Mar 4th, 2009 12:42 PM UTC
By Steve Wilson

Wall Street Journal—Crisis Reaching Poorest Nations, IMF Says
Twenty-two of the world’s poorest nations may need a total of $25 billion in additional funding this year, the International Monetary Fund said, as the global financial crisis sweeps into corners of the world, especially sub-Saharan Africa, that seemed largely insulated from international banking problems. After battering rich countries and wealthier developing nations, “a third wave from the global financial crisis is now hitting the world’s poorest, most vulnerable countries,” said IMF Managing Director Dominique Strauss-Kahn.

Reuters—Recession compounds world food crisis: UN’s WFP
The global economic downturn has also compounded the food crisis, pushing more people over the brink of hunger and threatening stability around the world, the head of the United Nations’ food relief agency said yesterday. Food supplies are tight and expensive, and more people in poor countries are unable to afford what they need because of the recession, said Josette Sheeran, executive director of the World Food Program. “I think the world would like to focus on one crisis at a time, but we really can’t afford to,” Sheeran said.
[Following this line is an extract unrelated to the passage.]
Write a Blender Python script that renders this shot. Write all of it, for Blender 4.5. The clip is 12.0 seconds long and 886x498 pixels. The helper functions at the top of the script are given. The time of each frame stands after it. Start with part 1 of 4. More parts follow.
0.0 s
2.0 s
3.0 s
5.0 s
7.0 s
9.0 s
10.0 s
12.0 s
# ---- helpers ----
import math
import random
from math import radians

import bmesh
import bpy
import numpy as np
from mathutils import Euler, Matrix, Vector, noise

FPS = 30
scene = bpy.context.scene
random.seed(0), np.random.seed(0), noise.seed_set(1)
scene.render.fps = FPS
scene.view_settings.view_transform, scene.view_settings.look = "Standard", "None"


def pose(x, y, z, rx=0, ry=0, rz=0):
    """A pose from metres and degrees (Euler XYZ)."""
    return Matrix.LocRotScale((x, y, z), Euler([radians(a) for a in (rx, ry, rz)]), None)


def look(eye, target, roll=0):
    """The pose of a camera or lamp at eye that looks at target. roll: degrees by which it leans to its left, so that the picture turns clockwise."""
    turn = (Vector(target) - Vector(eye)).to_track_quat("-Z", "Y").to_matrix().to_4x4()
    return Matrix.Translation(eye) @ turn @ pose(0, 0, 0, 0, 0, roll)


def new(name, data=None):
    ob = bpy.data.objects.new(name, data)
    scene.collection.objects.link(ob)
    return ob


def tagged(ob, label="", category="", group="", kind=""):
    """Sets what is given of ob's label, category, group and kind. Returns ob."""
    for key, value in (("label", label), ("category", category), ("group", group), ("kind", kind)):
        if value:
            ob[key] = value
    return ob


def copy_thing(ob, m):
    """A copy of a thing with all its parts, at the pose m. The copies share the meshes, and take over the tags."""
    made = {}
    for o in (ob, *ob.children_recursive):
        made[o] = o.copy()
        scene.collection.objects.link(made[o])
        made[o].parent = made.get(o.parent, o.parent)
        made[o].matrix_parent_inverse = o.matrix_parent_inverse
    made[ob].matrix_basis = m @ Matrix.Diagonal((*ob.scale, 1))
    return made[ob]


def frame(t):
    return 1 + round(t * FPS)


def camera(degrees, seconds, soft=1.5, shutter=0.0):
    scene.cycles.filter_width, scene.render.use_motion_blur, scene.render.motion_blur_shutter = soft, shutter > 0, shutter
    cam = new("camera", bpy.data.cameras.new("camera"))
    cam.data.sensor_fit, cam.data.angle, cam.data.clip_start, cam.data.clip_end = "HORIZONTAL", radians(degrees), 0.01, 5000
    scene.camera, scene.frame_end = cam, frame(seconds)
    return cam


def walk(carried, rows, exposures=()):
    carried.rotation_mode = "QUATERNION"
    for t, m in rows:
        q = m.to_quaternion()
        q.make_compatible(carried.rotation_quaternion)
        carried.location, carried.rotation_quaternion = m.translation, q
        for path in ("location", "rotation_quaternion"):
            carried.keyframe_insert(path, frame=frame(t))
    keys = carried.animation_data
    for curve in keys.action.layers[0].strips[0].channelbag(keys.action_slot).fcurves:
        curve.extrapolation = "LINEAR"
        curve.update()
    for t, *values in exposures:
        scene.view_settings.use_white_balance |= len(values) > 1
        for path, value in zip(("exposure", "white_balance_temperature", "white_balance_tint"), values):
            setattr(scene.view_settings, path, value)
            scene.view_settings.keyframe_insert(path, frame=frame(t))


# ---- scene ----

Financial Times—Brown wins Obama’s support for a shake-up of global regulation
Gordon Brown emerged from the Oval Office yesterday clutching the prized endorsement of Barack Obama for Britain’s “special relationship” with the US and support for his plan for a global regulatory shake-up and crackdown on offshore banking centers, writes the Financial Times.
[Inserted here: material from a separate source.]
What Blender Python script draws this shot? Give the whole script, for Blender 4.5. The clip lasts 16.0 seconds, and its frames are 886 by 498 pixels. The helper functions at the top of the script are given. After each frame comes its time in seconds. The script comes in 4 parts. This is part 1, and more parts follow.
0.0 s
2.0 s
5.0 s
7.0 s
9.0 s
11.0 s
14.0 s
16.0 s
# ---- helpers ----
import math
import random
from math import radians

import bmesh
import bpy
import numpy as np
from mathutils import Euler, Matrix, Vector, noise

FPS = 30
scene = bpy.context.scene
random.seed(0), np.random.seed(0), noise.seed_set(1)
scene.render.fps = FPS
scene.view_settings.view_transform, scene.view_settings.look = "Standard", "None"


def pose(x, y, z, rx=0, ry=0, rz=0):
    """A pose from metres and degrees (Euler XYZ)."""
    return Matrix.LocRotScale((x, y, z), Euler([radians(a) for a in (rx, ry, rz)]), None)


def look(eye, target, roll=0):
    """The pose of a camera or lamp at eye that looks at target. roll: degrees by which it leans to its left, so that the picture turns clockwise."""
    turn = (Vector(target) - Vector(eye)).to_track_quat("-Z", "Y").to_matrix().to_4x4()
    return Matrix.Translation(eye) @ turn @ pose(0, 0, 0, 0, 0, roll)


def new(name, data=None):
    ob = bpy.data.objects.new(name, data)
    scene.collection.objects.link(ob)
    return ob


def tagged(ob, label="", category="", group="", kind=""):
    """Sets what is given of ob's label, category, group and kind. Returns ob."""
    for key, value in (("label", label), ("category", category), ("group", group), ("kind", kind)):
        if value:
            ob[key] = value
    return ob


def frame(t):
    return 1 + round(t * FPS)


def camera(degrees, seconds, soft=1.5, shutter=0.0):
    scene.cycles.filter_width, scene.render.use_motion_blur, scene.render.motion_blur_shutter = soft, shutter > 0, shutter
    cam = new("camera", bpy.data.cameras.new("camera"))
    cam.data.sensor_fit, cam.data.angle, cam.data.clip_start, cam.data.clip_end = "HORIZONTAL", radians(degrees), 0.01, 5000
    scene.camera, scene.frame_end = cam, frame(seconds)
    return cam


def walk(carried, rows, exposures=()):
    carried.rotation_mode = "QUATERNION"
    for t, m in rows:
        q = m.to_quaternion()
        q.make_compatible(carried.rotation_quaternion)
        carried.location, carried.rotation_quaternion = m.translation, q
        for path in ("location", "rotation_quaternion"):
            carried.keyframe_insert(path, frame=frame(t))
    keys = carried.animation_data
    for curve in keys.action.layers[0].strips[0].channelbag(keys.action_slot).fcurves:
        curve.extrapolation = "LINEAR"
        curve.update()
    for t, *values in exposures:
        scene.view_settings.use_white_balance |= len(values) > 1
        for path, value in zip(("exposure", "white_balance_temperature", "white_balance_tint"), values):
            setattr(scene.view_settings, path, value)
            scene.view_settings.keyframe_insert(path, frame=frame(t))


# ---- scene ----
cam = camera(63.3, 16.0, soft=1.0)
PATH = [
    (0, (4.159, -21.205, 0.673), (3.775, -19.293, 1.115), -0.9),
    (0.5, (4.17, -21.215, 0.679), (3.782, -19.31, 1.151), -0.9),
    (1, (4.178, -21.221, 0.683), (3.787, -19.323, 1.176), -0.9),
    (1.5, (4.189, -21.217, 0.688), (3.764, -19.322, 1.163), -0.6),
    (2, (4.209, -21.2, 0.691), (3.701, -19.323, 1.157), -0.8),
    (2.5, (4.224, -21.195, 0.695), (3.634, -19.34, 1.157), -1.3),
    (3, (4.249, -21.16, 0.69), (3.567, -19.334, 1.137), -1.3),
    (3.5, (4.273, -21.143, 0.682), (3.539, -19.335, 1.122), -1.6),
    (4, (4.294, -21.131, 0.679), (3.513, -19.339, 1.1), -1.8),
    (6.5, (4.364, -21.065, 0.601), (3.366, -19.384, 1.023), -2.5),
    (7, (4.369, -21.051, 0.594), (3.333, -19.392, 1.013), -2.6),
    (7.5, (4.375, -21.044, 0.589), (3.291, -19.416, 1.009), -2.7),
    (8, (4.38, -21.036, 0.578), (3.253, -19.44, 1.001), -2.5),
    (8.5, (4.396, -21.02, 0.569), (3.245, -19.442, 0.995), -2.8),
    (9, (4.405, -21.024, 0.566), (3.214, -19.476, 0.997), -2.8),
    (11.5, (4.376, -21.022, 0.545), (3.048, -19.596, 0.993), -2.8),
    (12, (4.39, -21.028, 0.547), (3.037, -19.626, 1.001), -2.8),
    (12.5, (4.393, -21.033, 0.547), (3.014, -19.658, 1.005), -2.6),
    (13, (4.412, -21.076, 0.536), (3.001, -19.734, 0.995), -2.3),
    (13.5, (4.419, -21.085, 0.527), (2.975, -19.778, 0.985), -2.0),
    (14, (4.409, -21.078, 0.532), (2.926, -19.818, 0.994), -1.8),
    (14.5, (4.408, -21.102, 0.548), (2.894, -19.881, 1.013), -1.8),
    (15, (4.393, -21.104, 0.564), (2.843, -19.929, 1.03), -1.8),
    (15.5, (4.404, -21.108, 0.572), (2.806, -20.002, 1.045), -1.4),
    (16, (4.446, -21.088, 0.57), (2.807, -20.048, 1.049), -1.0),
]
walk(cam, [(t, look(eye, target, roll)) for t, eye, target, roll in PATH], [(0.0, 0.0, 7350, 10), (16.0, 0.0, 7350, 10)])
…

Financial Times—Obama gives few clues to his world view ahead of summit
The Financial Times also writes that many outside the U.S. are concerned that President Obama has been paying scant attention to the global dimension of the financial meltdown, and that yesterday’s meeting with Gordon Brown may have gone only part of the way to allaying those anxieties. Yesterday’s meeting was President Obama’s fourth with a G20 leader, however, after those with Mexico, Canada and Japan. The president has also spoken on the telephone with most of the remaining 16. “The president has been engaging with the G20 leaders and others in the ramp-up to the London summit to develop a coordinated approach that aggressively addresses the global economic crisis,” says a senior administration official.